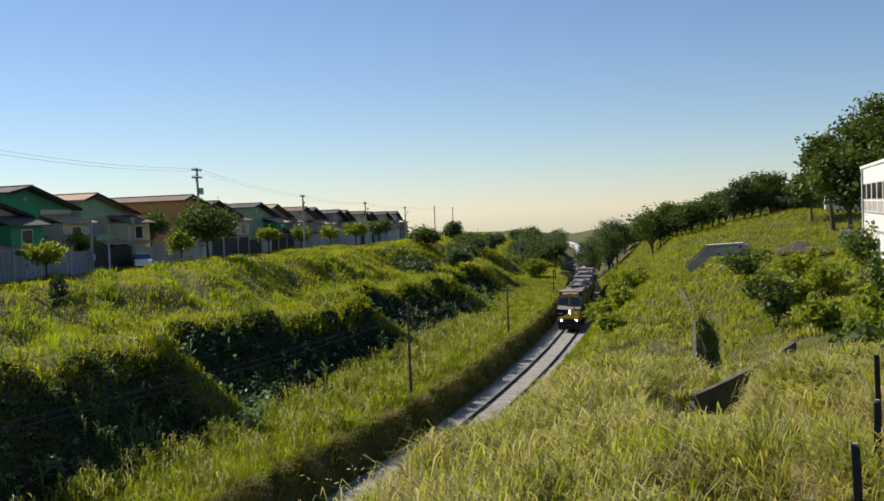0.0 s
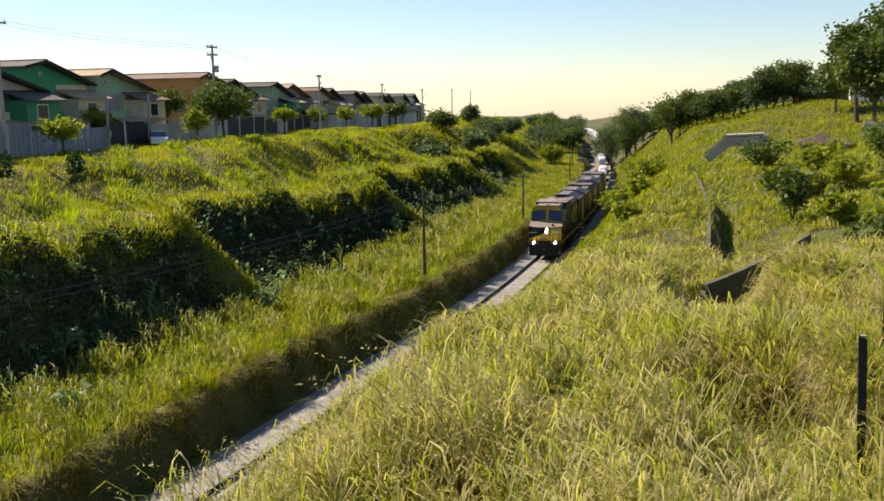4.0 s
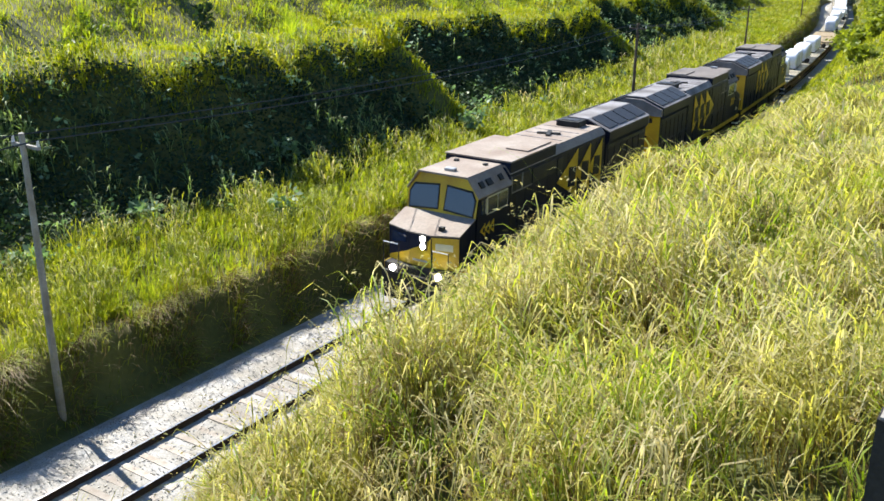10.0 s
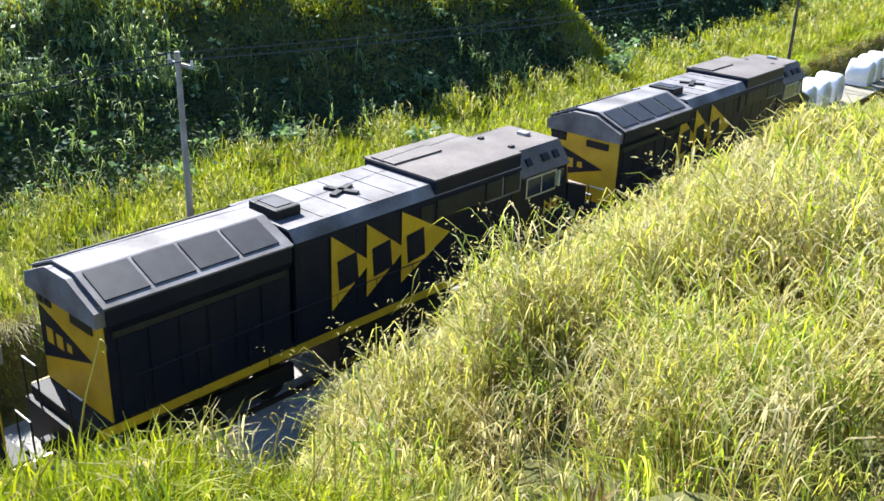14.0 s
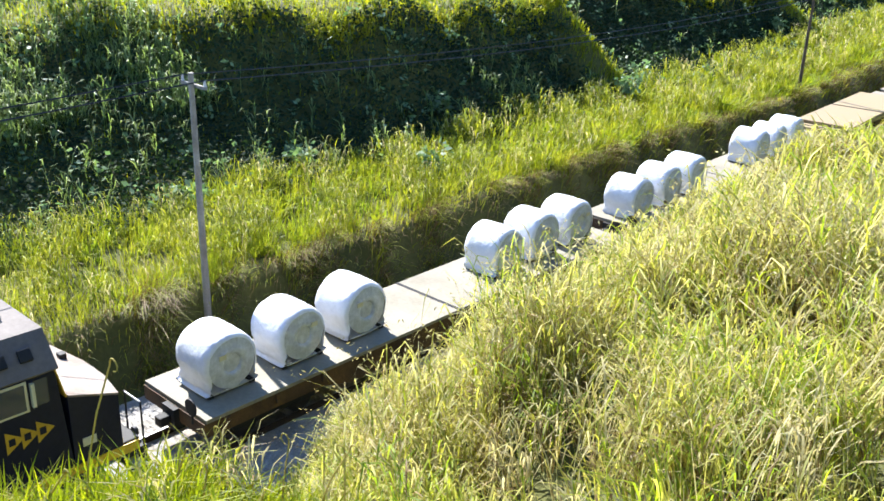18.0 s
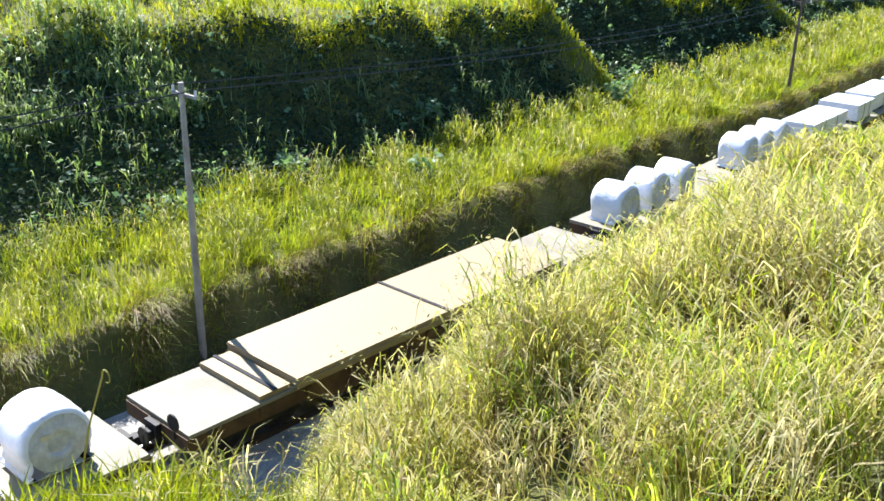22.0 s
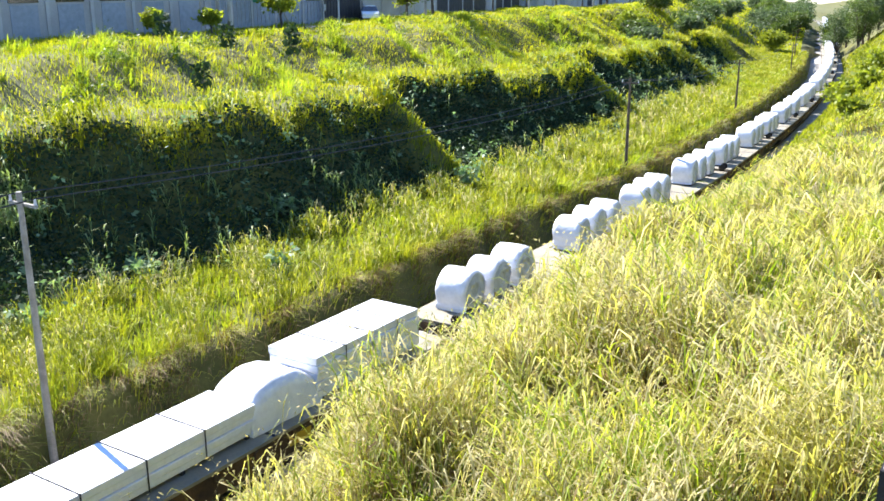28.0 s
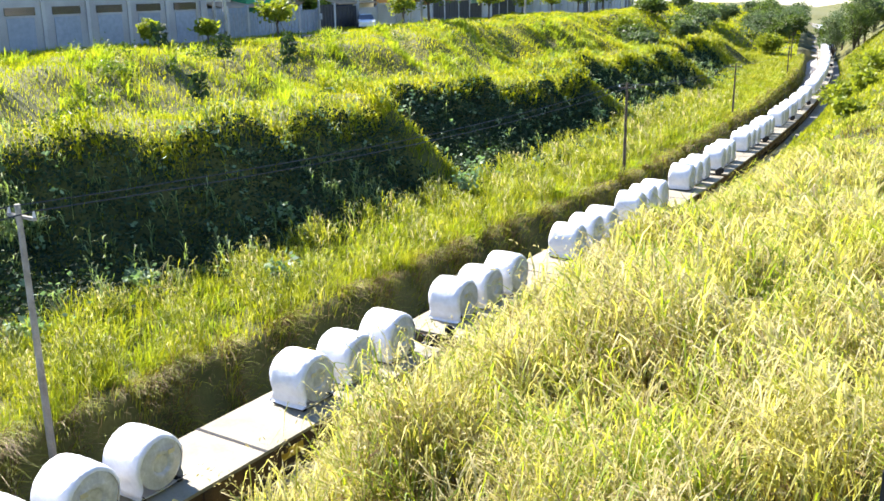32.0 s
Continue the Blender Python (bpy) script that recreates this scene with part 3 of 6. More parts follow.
    bm.faces.new(a_[::-1]), bm.faces.new(b_)
    for i in range(6):
        bm.faces.new((a_[i], a_[(i + 1) % 6], b_[(i + 1) % 6], b_[i]))
    part("nose_top", bm, ROOF_TAN, ob, "dusty pale nose top")

    def on_nose(corners, lift, mat, name, label=""):
        """A plate on the front flats of the nose, from (x, z) corners."""
        def depth(x):
            return -9.04 + max(0.0, abs(x) - 0.45) * 0.218 - lift
        bm = bmesh.new()
        lo = [bm.verts.new((x, depth(x) + 0.02, z)) for x, z in corners]
        hi = [bm.verts.new((x, depth(x), z)) for x, z in corners]
        bm.faces.new(lo), bm.faces.new(hi[::-1])
        for i in range(len(corners)):
            bm.faces.new((lo[i], lo[(i + 1) % len(corners)], hi[(i + 1) % len(corners)], hi[i]))
        return part(name, bm, mat, ob, label)
    on_nose([(0.45, 1.64), (1.45, 1.64), (1.45, 2.70), (0.45, 2.65)], 0.014, YELLOW, "nose_panel", "yellow nose panel")
    on_nose([(-0.44, 1.64), (0.44, 1.64), (0.44, 2.60), (0.2, 2.40), (-0.44, 2.12)], 0.014, YELLOW, "nose_panel", "yellow nose panel")
    on_nose([(-1.44, 1.64), (-0.45, 1.64), (-0.45, 2.10), (-1.44, 1.76)], 0.014, YELLOW, "nose_panel", "yellow nose panel")
    on_nose([(0.62, 2.26), (1.25, 2.26), (1.25, 2.48), (0.62, 2.48)], 0.026, CREAM, "number_board", "pale number board")
    on_nose([(0.45, 1.66), (0.49, 1.66), (0.49, 2.62), (0.45, 2.62)], 0.028, BLACK, "nose_seam")
    on_nose([(-1.30, 2.24), (-0.60, 2.34), (-0.60, 2.60), (-1.30, 2.60)], 0.024, WINDOW, "nose_door_window")
    on_nose([(-0.30, 1.80), (0.30, 1.80), (0.30, 1.86), (-0.30, 1.86)], 0.03, METAL, "grab_iron")
    lampbox = part("headlamp_box", boxes((-0.02, 0.30, -9.10, -8.95, 2.20, 2.70, 0.03)), BLACK, ob)
    for z in (2.33, 2.57):
        part("headlamp", rod(bmesh.new(), (0.14, -9.13, z), (0.14, -9.09, z), 0.10, 0.10, 14), LAMP if tan_roof else GRILLE, lampbox)
    part("nose_bracket", boxes((0.55, 0.75, -8.75, -8.6, 2.80, 2.95, 0.02)), BLACK, ob)
    for x in (-0.95, 0.95):
        part("ditch_lamp", rod(bmesh.new(), (x, -9.42, 1.50), (x, -9.34, 1.50), 0.11, 0.11, 14), LAMP if tan_roof else GRILLE, ob)
    # front platform, rails, pilot, couplers
    for e in (-1, 1):
        part("platform", boxes((-1.4, 1.4, min(e * 8.7, e * 9.4), max(e * 8.7, e * 9.4), 1.28, 1.36)), BLACK, ob)
        part("pilot", prism(bmesh.new(), [(-1.3, 0.35), (1.3, 0.35), (1.4, 1.28), (-1.4, 1.28)], e * 9.32, e * 9.40), BLACK, ob)
        part("coupler", boxes((-0.14, 0.14, min(e * 9.3, e * 9.75), max(e * 9.3, e * 9.75), 0.72, 1.0, 0.04)), BLACK, ob)
        for x in (-1.35, -0.7, 0.7, 1.35):
            part("handrail_post", rod(bmesh.new(), (x, e * 9.36, 1.36), (x, e * 9.36, 2.35), 0.022, seg=6), BLACK, ob)
        for s in (-1, 1):
            part("handrail", rod(bmesh.new(), (s * 0.7, e * 9.36, 2.33), (s * 1.35, e * 9.36, 2.33), 0.02, seg=6), WHITE, ob)
        for s in (-1, 1):
            for z in (0.55, 0.9):
                part("step", boxes((min(s * 1.45, s * 1.05), max(s * 1.45, s * 1.05), min(e * 9.1, e * 9.35), max(e * 9.1, e * 9.35), z, z + 0.05)), WHITE, ob)
    for s in (-1, 1):
        x = s * 1.47
        for i in range(10):
            y = -4.6 + i * 1.4
            part("side_rail_post", rod(bmesh.new(), (x, y, 1.6), (x, y, 2.5), 0.018, seg=5), NAVY, ob)
        part("side_rail", rod(bmesh.new(), (x, -4.8, 2.5), (x, 8.2, 2.5), 0.018, seg=5), NAVY, ob)
    part("fuel_tank", prism(bmesh.new(), [(-1.3, 0.45), (-1.05, 0.3), (1.05, 0.3), (1.3, 0.45), (1.3, 1.3), (-1.3, 1.3)], -2.2, 2.2), BLACK, ob)
    for e in (-1, 1):
        bogie = part("bogie", boxes((-1.15, -0.95, e * 6.0 - 2.4, e * 6.0 + 2.4, 0.45, 0.95, 0.04), (0.95, 1.15, e * 6.0 - 2.4, e * 6.0 + 2.4, 0.45, 0.95, 0.04),
                                    (-0.95, 0.95, e * 6.0 - 0.3, e * 6.0 + 0.3, 0.6, 1.3)), BLACK, ob)
        for k in (-1.8, 0, 1.8):
            for s in (-1, 1):
                part("wheel", rod(bmesh.new(), (s * 0.74, e * 6.0 + k, 0.52), (s * 0.90, e * 6.0 + k, 0.52), 0.52, 0.50, 20), WHEEL, bogie)
    for o in ob.children_recursive:
        for v in o.data.vertices:
            if v.co.z > 1.62:
                v.co.z = 1.62 + (v.co.z - 1.62) * 1.11      # upper body stretched to fit its height in the camera's view
    return ob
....
| What is needed |
Set down the material exactly, every line of it, except for the pictures.

| Problem solution |
0.0 s
4.0 s
10.0 s
14.0 s
18.0 s
22.0 s
28.0 s
32.0 s
Continue the Blender Python (bpy) script that recreates this scene with part 3 of 6. More parts follow.
    bm.faces.new(a_[::-1]), bm.faces.new(b_)
    for i in range(6):
        bm.faces.new((a_[i], a_[(i + 1) % 6], b_[(i + 1) % 6], b_[i]))
    part("nose_top", bm, ROOF_TAN, ob, "dusty pale nose top")

    def on_nose(corners, lift, mat, name, label=""):
        """A plate on the front flats of the nose, from (x, z) corners."""
        def depth(x):
            return -9.04 + max(0.0, abs(x) - 0.45) * 0.218 - lift
        bm = bmesh.new()
        lo = [bm.verts.new((x, depth(x) + 0.02, z)) for x, z in corners]
        hi = [bm.verts.new((x, depth(x), z)) for x, z in corners]
        bm.faces.new(lo), bm.faces.new(hi[::-1])
        for i in range(len(corners)):
            bm.faces.new((lo[i], lo[(i + 1) % len(corners)], hi[(i + 1) % len(corners)], hi[i]))
        return part(name, bm, mat, ob, label)
    on_nose([(0.45, 1.64), (1.45, 1.64), (1.45, 2.70), (0.45, 2.65)], 0.014, YELLOW, "nose_panel", "yellow nose panel")
    on_nose([(-0.44, 1.64), (0.44, 1.64), (0.44, 2.60), (0.2, 2.40), (-0.44, 2.12)], 0.014, YELLOW, "nose_panel", "yellow nose panel")
    on_nose([(-1.44, 1.64), (-0.45, 1.64), (-0.45, 2.10), (-1.44, 1.76)], 0.014, YELLOW, "nose_panel", "yellow nose panel")
    on_nose([(0.62, 2.26), (1.25, 2.26), (1.25, 2.48), (0.62, 2.48)], 0.026, CREAM, "number_board", "pale number board")
    on_nose([(0.45, 1.66), (0.49, 1.66), (0.49, 2.62), (0.45, 2.62)], 0.028, BLACK, "nose_seam")
    on_nose([(-1.30, 2.24), (-0.60, 2.34), (-0.60, 2.60), (-1.30, 2.60)], 0.024, WINDOW, "nose_door_window")
    on_nose([(-0.30, 1.80), (0.30, 1.80), (0.30, 1.86), (-0.30, 1.86)], 0.03, METAL, "grab_iron")
    lampbox = part("headlamp_box", boxes((-0.02, 0.30, -9.10, -8.95, 2.20, 2.70, 0.03)), BLACK, ob)
    for z in (2.33, 2.57):
        part("headlamp", rod(bmesh.new(), (0.14, -9.13, z), (0.14, -9.09, z), 0.10, 0.10, 14), LAMP if tan_roof else GRILLE, lampbox)
    part("nose_bracket", boxes((0.55, 0.75, -8.75, -8.6, 2.80, 2.95, 0.02)), BLACK, ob)
    for x in (-0.95, 0.95):
        part("ditch_lamp", rod(bmesh.new(), (x, -9.42, 1.50), (x, -9.34, 1.50), 0.11, 0.11, 14), LAMP if tan_roof else GRILLE, ob)
    # front platform, rails, pilot, couplers
    for e in (-1, 1):
        part("platform", boxes((-1.4, 1.4, min(e * 8.7, e * 9.4), max(e * 8.7, e * 9.4), 1.28, 1.36)), BLACK, ob)
        part("pilot", prism(bmesh.new(), [(-1.3, 0.35), (1.3, 0.35), (1.4, 1.28), (-1.4, 1.28)], e * 9.32, e * 9.40), BLACK, ob)
        part("coupler", boxes((-0.14, 0.14, min(e * 9.3, e * 9.75), max(e * 9.3, e * 9.75), 0.72, 1.0, 0.04)), BLACK, ob)
        for x in (-1.35, -0.7, 0.7, 1.35):
            part("handrail_post", rod(bmesh.new(), (x, e * 9.36, 1.36), (x, e * 9.36, 2.35), 0.022, seg=6), BLACK, ob)
        for s in (-1, 1):
            part("handrail", rod(bmesh.new(), (s * 0.7, e * 9.36, 2.33), (s * 1.35, e * 9.36, 2.33), 0.02, seg=6), WHITE, ob)
        for s in (-1, 1):
            for z in (0.55, 0.9):
                part("step", boxes((min(s * 1.45, s * 1.05), max(s * 1.45, s * 1.05), min(e * 9.1, e * 9.35), max(e * 9.1, e * 9.35), z, z + 0.05)), WHITE, ob)
    for s in (-1, 1):
        x = s * 1.47
        for i in range(10):
            y = -4.6 + i * 1.4
            part("side_rail_post", rod(bmesh.new(), (x, y, 1.6), (x, y, 2.5), 0.018, seg=5), NAVY, ob)
        part("side_rail", rod(bmesh.new(), (x, -4.8, 2.5), (x, 8.2, 2.5), 0.018, seg=5), NAVY, ob)
    part("fuel_tank", prism(bmesh.new(), [(-1.3, 0.45), (-1.05, 0.3), (1.05, 0.3), (1.3, 0.45), (1.3, 1.3), (-1.3, 1.3)], -2.2, 2.2), BLACK, ob)
    for e in (-1, 1):
        bogie = part("bogie", boxes((-1.15, -0.95, e * 6.0 - 2.4, e * 6.0 + 2.4, 0.45, 0.95, 0.04), (0.95, 1.15, e * 6.0 - 2.4, e * 6.0 + 2.4, 0.45, 0.95, 0.04),
                                    (-0.95, 0.95, e * 6.0 - 0.3, e * 6.0 + 0.3, 0.6, 1.3)), BLACK, ob)
        for k in (-1.8, 0, 1.8):
            for s in (-1, 1):
                part("wheel", rod(bmesh.new(), (s * 0.74, e * 6.0 + k, 0.52), (s * 0.90, e * 6.0 + k, 0.52), 0.52, 0.50, 20), WHEEL, bogie)
    for o in ob.children_recursive:
        for v in o.data.vertices:
            if v.co.z > 1.62:
                v.co.z = 1.62 + (v.co.z - 1.62) * 1.11      # upper body stretched to fit its height in the camera's view
    return ob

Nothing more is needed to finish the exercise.